According to information on Harbour Grace’s Conception Bay Museum website, the school served mostly Roman Catholic children from the Riverhead and Otterbury areas from 1889 to 1969 when it closed. It was located on the west end of Water Street, and like many one room schoolhouses around the island, was heated by a pot-bellied stove fuel by donations of wood from the families of the students. In the late 1990s, with the schoolhouse falling into disrepair from so many years of laying idle, Gordon G. Pike and other members of the Harbour Grace Historical Society took on the task of fixing it up. Years later, when the schoolhouse started showing the effects of time and weather again, it looked like it might finally come to ruin, especially as a question arose about who actually owned the land where the school was situated, Coombs noted.

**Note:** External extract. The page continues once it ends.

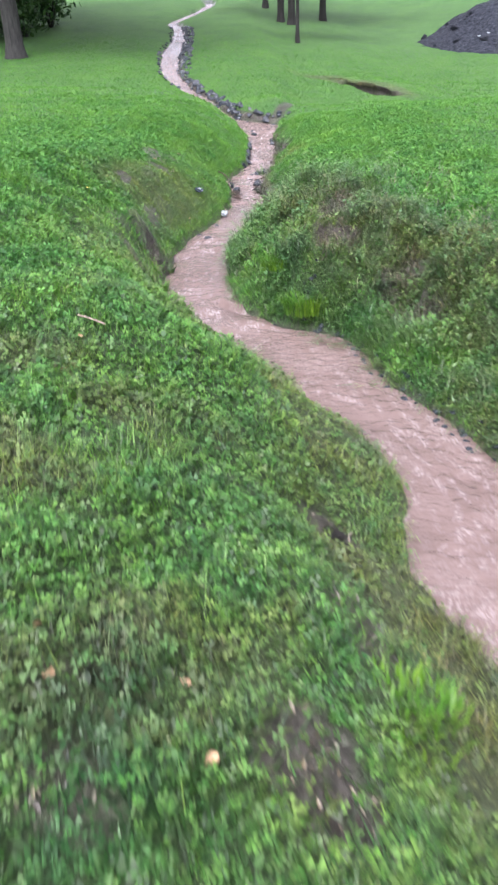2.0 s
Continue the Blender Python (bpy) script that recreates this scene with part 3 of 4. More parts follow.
def broad(name, x, y, size, lift, mat, label, narrow=0.6):
    """Rounded leaves, arched from stalk to tip."""
    n = len(x)
    z = ground_z(x, y) + lift * rng.uniform(0.3, 1.2, n)
    r = size * np.clip(rng.lognormal(0, 0.22, n), 0.6, 1.5)
    a = rng.uniform(0, 2 * np.pi, n)
    pitch, tilt = rng.normal(0.15, 0.55, n), rng.normal(0, 0.6, n)
    v = np.zeros((n, 8, 3))
    for k, (u, side) in enumerate(((0, 0), (0.22, 0.8), (0.22, -0.8), (0.55, 1), (0.55, -1), (0.86, 0.6), (0.86, -0.6), (1, 0))):
        v[:, k, 0] = x + np.cos(a) * r * u - np.sin(a) * r * narrow * side * 0.5
        v[:, k, 1] = y + np.sin(a) * r * u + np.cos(a) * r * narrow * side * 0.5
        v[:, k, 2] = z + r * u * np.sin(pitch) + r * narrow * side * 0.5 * np.sin(tilt) - 0.35 * r * (u - 0.45) ** 2
    f = np.array([[0, 2, 1], [1, 2, 4], [1, 4, 3], [3, 4, 6], [3, 6, 5], [5, 6, 7]])[None] + 8 * np.arange(n)[:, None, None]
    dry = np.clip(dry_mask(x, y) * 0.6 + rng.normal(0, 0.15, n), 0, 1)
    ob = new(name, fast_mesh(name, v.reshape(-1, 3), f.reshape(-1, 3), mat, {"dry": np.repeat(dry, 8)}))
    return tagged(ob, label, "weeds", kind="stuff")


def lushness(x, y):
    return fbm(x * 0.9, y * 0.9, 91, 3)


def near_keep(x, y, dl, dr):
    return (1 - 0.93 * bare_mask(x, y)) * (1 - 0.45 * dry_mask(x, y) * ramp(y, 8.5, 10)) * (0.5 + 0.9 * ramp(1 - lushness(x, y), 0.3, 0.7)) * (0.6 + 0.4 * ramp(y, 1.9, 4.0))


def lawn(x, y, dl, dr):
    """Fine short grass without clover, on both banks of the upper brook."""
    return np.clip(ramp(y + 1.3 * ramp(dr, 0, 0.2) + 1.6 * (fbm(x * 1.2, y * 1.2, 66, 2) - 0.5), 13.2, 15.6) * (1 - 0.5 * ramp(dr, 0.9, 1.7)) + 0.85 * ramp(y, 9.9, 11.0) * ramp(dl, 0.0, 0.05) * (1 - ramp(dl + 0.5 * (fbm(x * 2, y * 2, 67, 2) - 0.5), 0.6, 1.1)) * (1 - ramp(y, 14.5, 16)), 0, 1)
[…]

But that’s when councillor Albert (Bud) Chafe stepped in to lead an effort to move the building from its location on Water Street to the area near the Spirit of Harbour Grace airplane monument in Riverhead.

Chafe and his fellow volunteers laid down a moving structure of logs to roll the old building to its new site, where it was fixed up again.

Coombs said the Town has used whatever funding opportunities it’s been able to get to keep the building in good shape since then.

“It’s beautiful and we have some big plans for it,” said the mayor. “A storyboard (dedicated) to Albert Chafe, the late councillor and a friend of mine, would be appropriate, and I’m glad councillor Rogers brought it up. That building would not be where it’s at today for people to view if not for Bud Chafe taking it on. The Chafes and the McCarthys are big workers in this town. We provided a little bit of equipment, they cut the logs and we rolled that up a quarter of a kilometre.”

Coombs said there is a piano in the building and council is looking at using it as a place to host seniors’ groups. 

“We’ve applied to the government for the Crown Land to tie it in with the plane and the walkway to the Gates of Harbour Grace,” said Coombs. “I truly believe that if it wasn’t for Bud Chafe that may have gone under the gun, but Bud wasn’t going to let that happen.”